Data items:
** start **
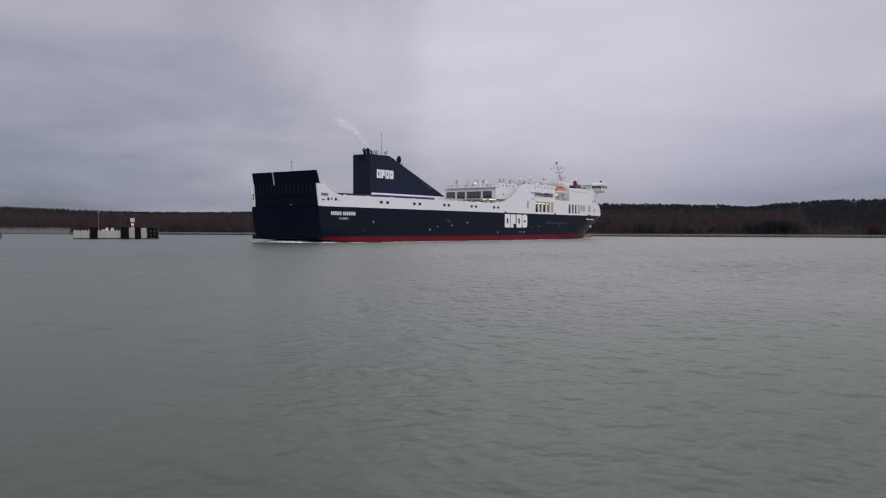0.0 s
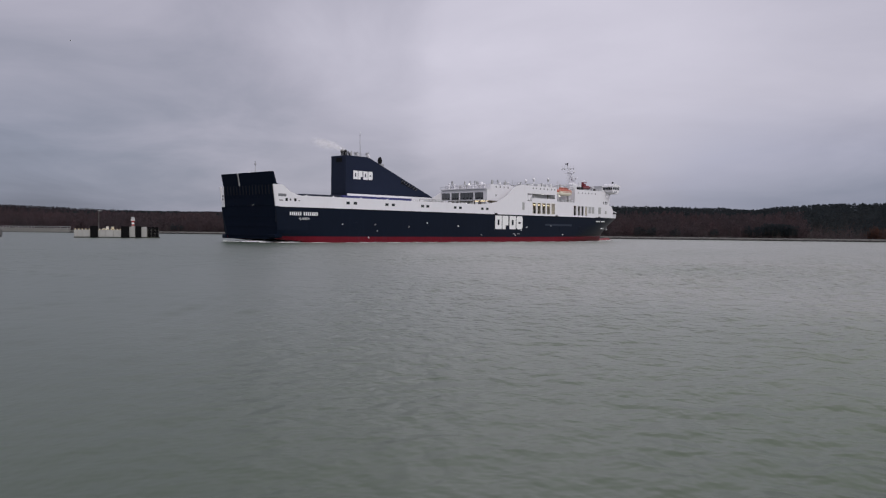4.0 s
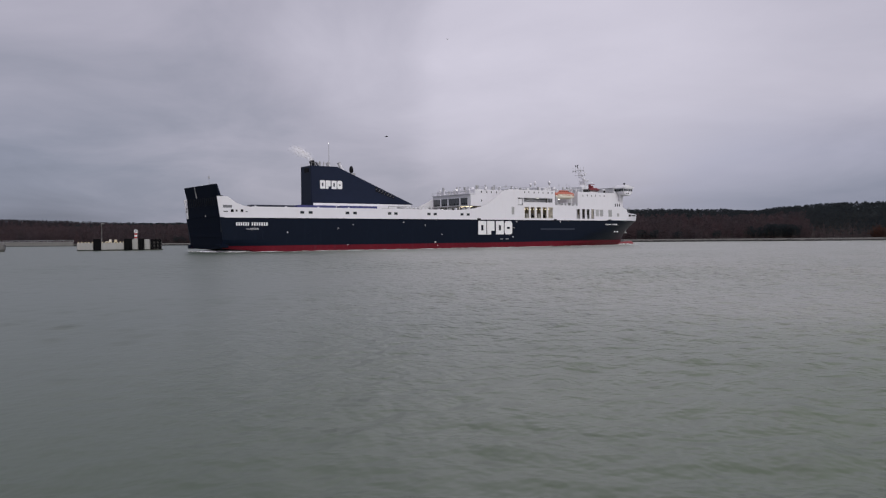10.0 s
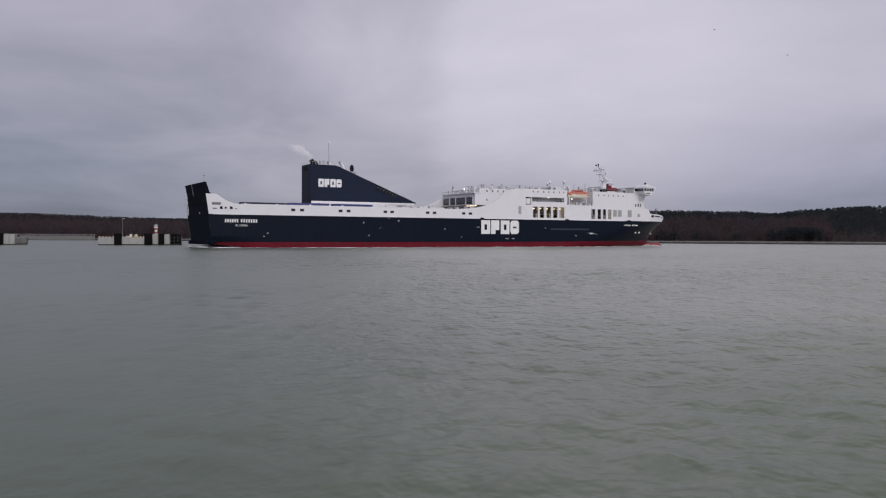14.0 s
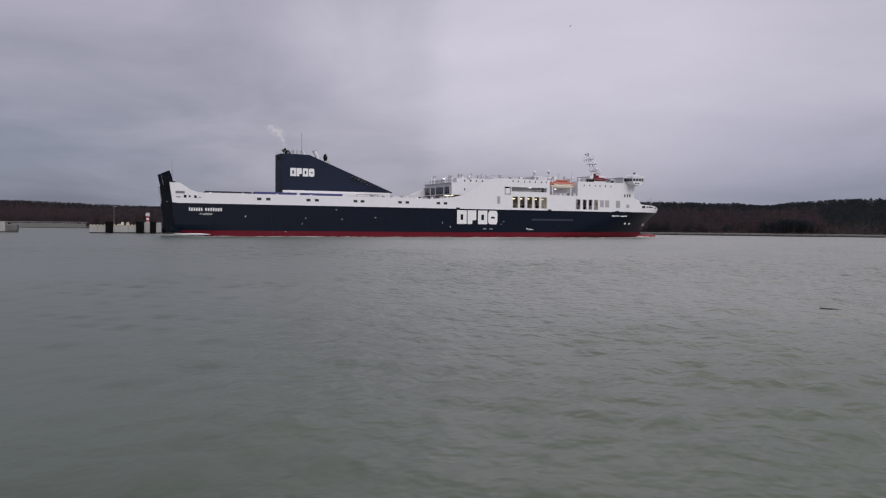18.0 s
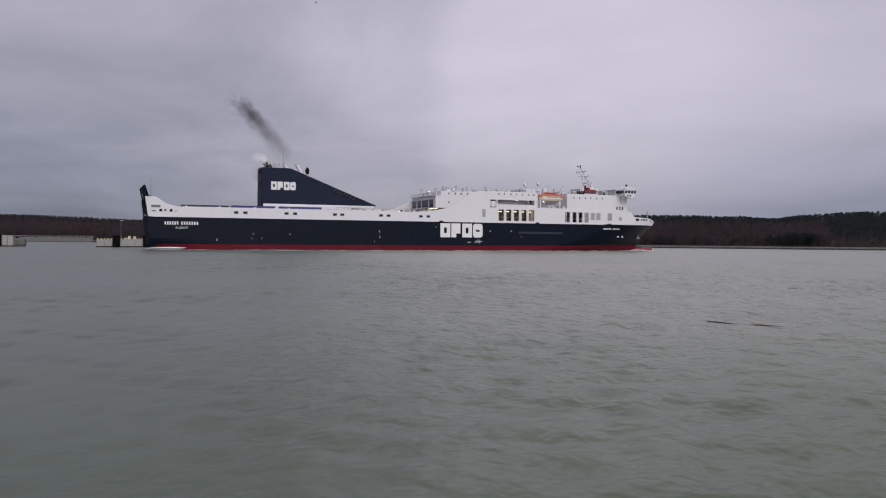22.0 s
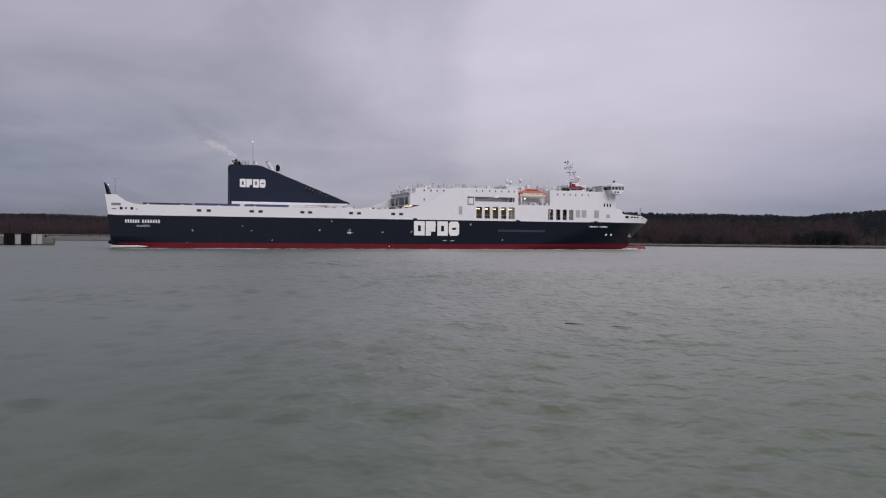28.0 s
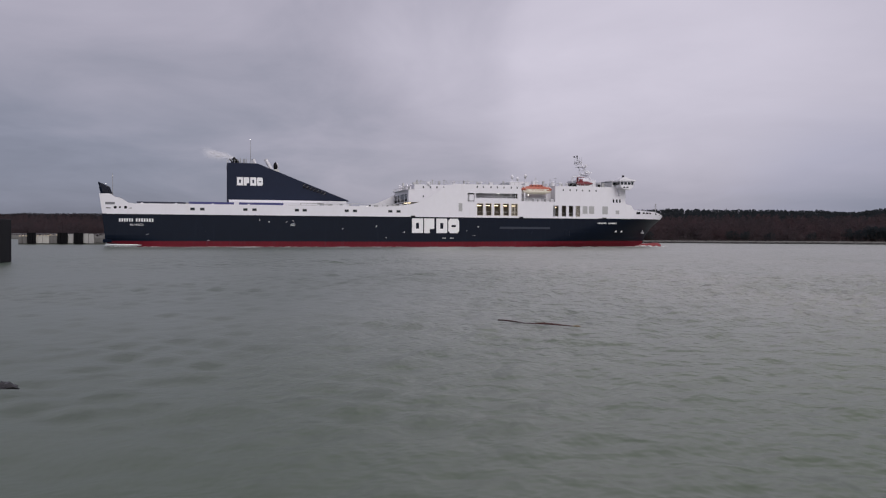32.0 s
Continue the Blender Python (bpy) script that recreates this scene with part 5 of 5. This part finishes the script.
# ---- everything that moves ----
def motions():
    rows = [
        (0, pose(-3.07, 233.35, 0, 0, 0, 44.06)),
        (2, pose(-8.29, 237.26, 0, 0, 0, 40.69)),
        (4, pose(-13.64, 241.15, 0, 0, 0, 37.24)),
        (6, pose(-18.85, 245.34, 0, 0, 0, 33.68)),
        (8, pose(-23.73, 249.73, 0, 0, 0, 30.43)),
        (10, pose(-28.25, 254.52, 0, 0, 0, 27.32)),
        (12, pose(-32.53, 259.43, 0, 0, 0, 24.30)),
        (14, pose(-36.65, 263.84, 0, 0, 0, 21.42)),
        (16, pose(-40.61, 267.32, 0, 0, 0, 18.84)),
        (18, pose(-44.65, 269.89, 0, 0, 0, 16.79)),
        (20, pose(-48.92, 271.55, 0, 0, 0, 15.36)),
        (22, pose(-53.55, 272.27, 0, 0, 0, 14.35)),
        (24, pose(-58.89, 271.95, 0, 0, 0, 13.41)),
        (26, pose(-65.00, 270.91, 0, 0, 0, 12.86)),
        (28, pose(-71.75, 269.85, 0, 0, 0, 12.45)),
        (30, pose(-79.19, 269.06, 0, 0, 0, 11.83)),
        (32, pose(-87.27, 268.86, 0, 0, 0, 10.88)),
    ]
    walk(ferry, rows)
    walk(foam, rows)
    walk(wash, rows)
    # the crest along the quarter wells up as the ferry gathers way
    walk(quarter_wash, [(k, pose(0, 0, -1.1 * min(1.0, max(0.0, (18 - k) / 6))) @ p) for k, p in rows])
    for t, m in CARGO:
        walk(t, [(k, p @ m) for k, p in rows])
    # water and driftwood run to the left with the current
    walk(water, [(0, pose(0, 0, 0)), (32, pose(-41.0, 0, 0))])
    walk(log, [(0, pose(47.6, 33.9, -0.065, 0, 0, -30)), (18, pose(22.9, 33.8, -0.035, 0, 0, -33)), (19, pose(21.4, 33.7, 0.025, 1, 0, -33)), (20, pose(20.0, 33.8, 0.000, 0, 0, -34)), (21, pose(18.5, 33.7, 0.005, 0, 0.5, -35)),
               (22, pose(17.1, 33.8, 0.015, 0, 0.5, -34)), (23, pose(15.7, 33.4, 0.020, 0, -0.5, -28)), (24, pose(14.3, 33.4, -0.025, 1, 0.5, -29)), (25, pose(13.1, 33.5, 0.005, 1, 0.5, -31)),
               (26, pose(11.9, 33.6, 0.015, 0, 0, -33)), (28, pose(9.6, 33.8, -0.055, 0, -0.5, -38)), (29, pose(8.4, 33.9, -0.005, 0, 0.5, -39)), (30, pose(7.1, 34.1, 0.015, 0, 0, -39)),
               (31, pose(6.0, 33.9, 0.000, 0, -0.6, -38)), (32, pose(4.9, 33.8, 0.022, 0, -1.1, -43))])

    def ship_at(t):
        k = min(int(t // 2), len(rows) - 2)
        a, b, u = rows[k][1], rows[k + 1][1], (t - rows[k][0]) / 2
        return a.lerp(b, u)

    # vapour hangs at the pipes, drawn aft, and sways: (second, metres aft, metres up) of its far end
    plume = [(0, 13, 7), (1, 6, 8.5), (2, 7, 4), (3, 10, 1.5), (5.5, 10, 2.5), (7, 8, 3.5), (9, 6, 2.2), (10, 6, 3), (12, 5, 2.5), (14, 6, 3.5), (17, 4, 4), (18, 4, 6.5),
             (19, 3.5, 5), (20, 2.8, 4.2), (21, 2.2, 1.6), (23, 3.2, 2.0), (24, 4.5, 3.5), (25.5, 8, 5.5), (28, 8, 5), (30, 5.5, 3), (31, 7, 3.5), (32, 7.5, 1.2)]
    for i, w in enumerate(steam):
        far = i / (len(steam) - 1)
        keys = []
        for t, aft, up in plume:
            p = ship_at(t) @ Vector((39.3 - aft * far ** 1.5, 3.6 - 1.5 * far, 29.3 + up * far ** 0.7 + 0.25 * math.sin(2 * t + i)))
            keys.append((t, pose(p.x, p.y, p.z, 0, 15 + 22 * math.sin(t * 0.7 + i * 1.7), 8 * math.sin(t * 0.5 + i))))
        walk(w, keys)
    # soot waits in the casing, is blown out from the twentieth second on and is drawn out up and aft; a second small breath follows
    for i, w in enumerate(soot):
        late = i >= HEAD + TAIL
        leave = 26.3 + 0.18 * (i - HEAD - TAIL) if late else 19.85 + 0.027 * i
        rng = random.Random(300 + i)
        dx, dy, dz = (max(-1.1, min(1.1, rng.gauss(0, 0.8))) for _ in range(3))
        pace = 0.9 if late else 1.0 - 0.86 * (i / (HEAD + TAIL - 1)) ** 1.1
        keys = []
        for t in [0, 6, 12, 18, leave - 0.3, leave, leave + 0.35, leave + 1, leave + 2, leave + 3, leave + 4, leave + 5, leave + 6, leave + 7, leave + 8, leave + 10, 32]:
            if t > 32 or (keys and t <= keys[-1][0]):
                continue
            age = max(0.0, t - leave)
            spread = 0.5 * age + 0.06 * age * age + 1.6 * max(0.0, age - 3.6) ** 2
            u = age * pace + (2.2 if late else 1.1) * max(0.0, age - (1.3 if late else 4.6)) ** 2
            if age == 0:
                q = Vector((43.0, 3.6, 23.8))
            elif late:
                q = Vector((43.0 - 11.0 * u + dx * spread, 3.6 + dy * spread, 29.0 + 7.5 * u + dz * spread))
            else:
                q = Vector((45.0 - 4.2 * u - 1.4 * u * u * max(0.3, 1 - 0.04 * u) + dx * spread, 3.6 + dy * spread, 28.3 + 6.0 * min(1.0, age / 1.6) * (1 - pace) + 1.5 * min(1.0, age) + 8.5 * u + 0.2 * u * u + dz * spread))
            p = ship_at(t) @ q
            keys.append((t, pose(p.x, p.y, p.z, 0, (32 if late else 46) + 3 * min(age, 6) * dz, 4 * dy)))
        walk(w, keys)
    for k, (b, wings, path) in enumerate(birds):
        keys = []
        for i, (t, x, y, z) in enumerate(path):
            a, c = path[max(0, i - 1)], path[min(len(path) - 1, i + 1)]
            keys.append((t, pose(x, y, z, 6 * math.sin(t + k), 3 * math.sin(t * 1.7 + k), math.degrees(math.atan2(c[2] - a[2], c[1] - a[1])))))
        walk(b, keys)
        for s, w in zip((-1, 1), wings):
            walk(w, [(0.4 * j, pose(0, 0, 0, s * (10 + (32 if k == 0 else 20) * math.sin(j * 2.4 + k)), 0, 0)) for j in range(81)])
    # gulls wheel over the wash beside the after half of the hull
    for k, (b, wings) in enumerate(flock):
        rng = random.Random(900 + k)
        cx, cz, ph, sp = 18 + 8.5 * k + rng.uniform(-6, 6), rng.uniform(2.5, 7.5), rng.uniform(0, 6.28), rng.uniform(0.35, 0.6)
        keys = []
        for t in np.arange(0, 32.01, 0.8):
            x = cx + 11 * math.sin(sp * t + ph) + 4 * math.sin(1.7 * sp * t)
            y, z = -19 - 3.5 * math.cos(sp * t + ph), max(1.0, cz + 2.2 * math.sin(0.8 * sp * t + 2 * ph))
            p = ship_at(min(float(t), 32.0)) @ Vector((x, y, z))
            d = Vector((math.cos(sp * t + ph), 0.35 * math.sin(sp * t + ph)))
            keys.append((float(t), pose(p.x, p.y, p.z, 18 * math.sin(sp * t), 0, math.degrees(math.atan2(d.y, d.x)))))
        walk(b, keys)
        for s, w in zip((-1, 1), wings):
            walk(w, [(0.4 * j, pose(0, 0, 0, s * (12 + 26 * math.sin(j * 2.1 + k)), 0, 0)) for j in range(81)])


motions()
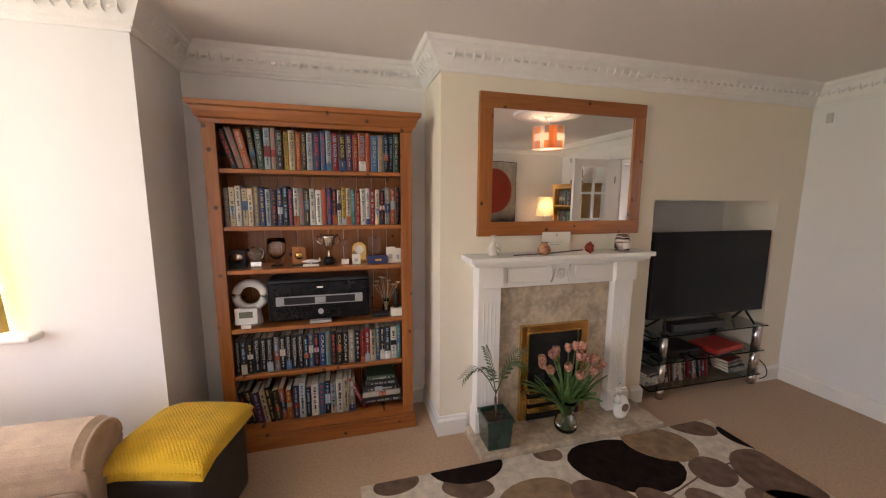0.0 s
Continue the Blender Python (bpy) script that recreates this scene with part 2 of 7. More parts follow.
def lathe(bm, prof, n=32, m=None, a0=0.0, a1=2 * math.pi, sx=1.0, sy=1.0):
    """Turns a list of (radius, height) about z."""
    full = abs(a1 - a0 - 2 * math.pi) < 1e-6
    k = n if full else n + 1
    rings = []
    for r, z in prof:
        ring = []
        for i in range(k):
            a = a0 + (a1 - a0) * i / n
            v = Vector((r * math.cos(a) * sx, r * math.sin(a) * sy, z))
            ring.append(bm.verts.new(m @ v if m is not None else v))
        rings.append(ring)
    for a, b in zip(rings, rings[1:]):
        for i in range(n):
            j = (i + 1) % k
            bm.faces.new((a[i], a[j], b[j], b[i]))
    return rings


def sweep(bm, pts, r, n=8, close=False):
    """A round rod along points; r is a number or one for each point."""
    pts = [Vector(p) for p in pts]
    rings = []
    up = Vector((0, 0, 1))
    for i, p in enumerate(pts):
        d = (pts[(i + 1) % len(pts)] if close or i + 1 < len(pts) else p) - (pts[i - 1] if close or i else p)
        d = d.normalized() if d.length > 1e-9 else Vector((0, 0, 1))
        s = d.cross(up)
        s = s.normalized() if s.length > 1e-3 else d.cross(Vector((1, 0, 0))).normalized()
        u = s.cross(d)
        rr = r[i] if isinstance(r, (list, tuple)) else r
        rings.append([bm.verts.new(p + rr * (math.cos(2 * math.pi * k / n) * s + math.sin(2 * math.pi * k / n) * u)) for k in range(n)])
    seq = list(zip(rings, rings[1:])) + ([(rings[-1], rings[0])] if close else [])
    for a, b in seq:
        for k in range(n):
            bm.faces.new((a[k], a[(k + 1) % n], b[(k + 1) % n], b[k]))
    if not close:
        bm.faces.new(rings[0])
        bm.faces.new(rings[-1])


def grid(bm, nu, nv, f):
    vs = [[bm.verts.new(f(i / nu, j / nv)) for j in range(nv + 1)] for i in range(nu + 1)]
    for i in range(nu):
        for j in range(nv):
            bm.faces.new((vs[i][j], vs[i + 1][j], vs[i + 1][j + 1], vs[i][j + 1]))
    return vs


def cushion(bm, w, d, h, n=14, puff=0.5, m=None):
    """A soft pillow: w by d, h thick at its middle, seams round its edge."""
    for s in (1, -1):
        def f(u, v):
            a, b = 2 * u - 1, 2 * v - 1
            q = (1 - abs(a) ** 2.6) * (1 - abs(b) ** 2.6)
            pin = 1 - 0.10 * (abs(a) * (1 - abs(b)) ** 0 * (1 - b * b) + 0) * 0
            x, y = a * w / 2 * (1 - 0.07 * (1 - b * b) * abs(a) ** 3), b * d / 2 * (1 - 0.07 * (1 - a * a) * abs(b) ** 3)
            wob = 0.012 * noise.noise((x * 7, y * 7, s * 3.1))
            v3 = Vector((x * pin, y, s * (h / 2) * max(q, 0) ** puff + wob * q))
            return m @ v3 if m is not None else v3
        grid(bm, n, n, f)
    bmesh.ops.remove_doubles(bm, verts=bm.verts, dist=0.0005)


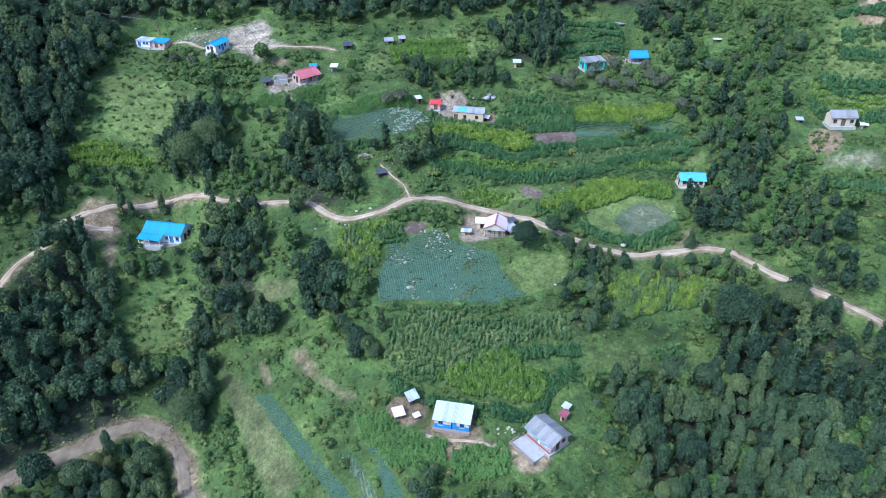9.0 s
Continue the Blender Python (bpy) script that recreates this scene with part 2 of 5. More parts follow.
# Flat stands cut into the slope for houses, yards and fields: x, y, height, radius.
PADS = [
    (65, 253, 7.2, 8), (-73, 251, -7.0, 10), (-38, 292, 22.8, 9), (-30, 294, 24.5, 4), (0, 283, 16.8, 6), (9, 279, 16.2, 9),
    (12, 242, 1.2, 10), (62, 303, 25.2, 8), (46, 298, 24, 7), (-65, 304, 28.2, 8), (-88, 309, 27.5, 9), (24, 297.5, 24.3, 4),
    (-13, 313, 28.6, 6), (2, 189, -12, 9), (20, 186, -12, 9), (-7, 191, -10.5, 6), (103, 259.6, 20.5, 9), (124, 291, 45, 10),
    (-143, 251, 23.4, 13), (-163, 304, 45.6, 13), (-151, 285, 35.5, 11), (46, 374, 58, 9), (184, 357, 89.5, 10), (0, 221, -1, 17),
    (-97, 234, -0.5, 8), (0, 175, -14, 11),
]
STEP = 2.0
LAND_X = np.arange(-760, 760.1, STEP)
LAND_Y = np.arange(-420, 1400.1, STEP)


def soften(a, metres):
    k = np.exp(-0.5 * (np.arange(-14, 15) * STEP / metres) ** 2)
    k /= k.sum()
    for axis in (0, 1):
        p = np.pad(a, [(14, 14) if n == axis else (0, 0) for n in (0, 1)], mode="edge")
        a = sum(w * (p[i:i + a.shape[0]] if axis == 0 else p[:, i:i + a.shape[1]]) for i, w in enumerate(k))
    return a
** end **
Task prompt → Check every line for "this" and show the ones that have it.

Problem solution →
Continue the Blender Python (bpy) script that recreates this scene with part 5 of 5. This part finishes the script.
Continue the Blender Python (bpy) script that recreates this scene with part 2 of 7. More parts follow.
Continue the Blender Python (bpy) script that recreates this scene with part 2 of 5. More parts follow.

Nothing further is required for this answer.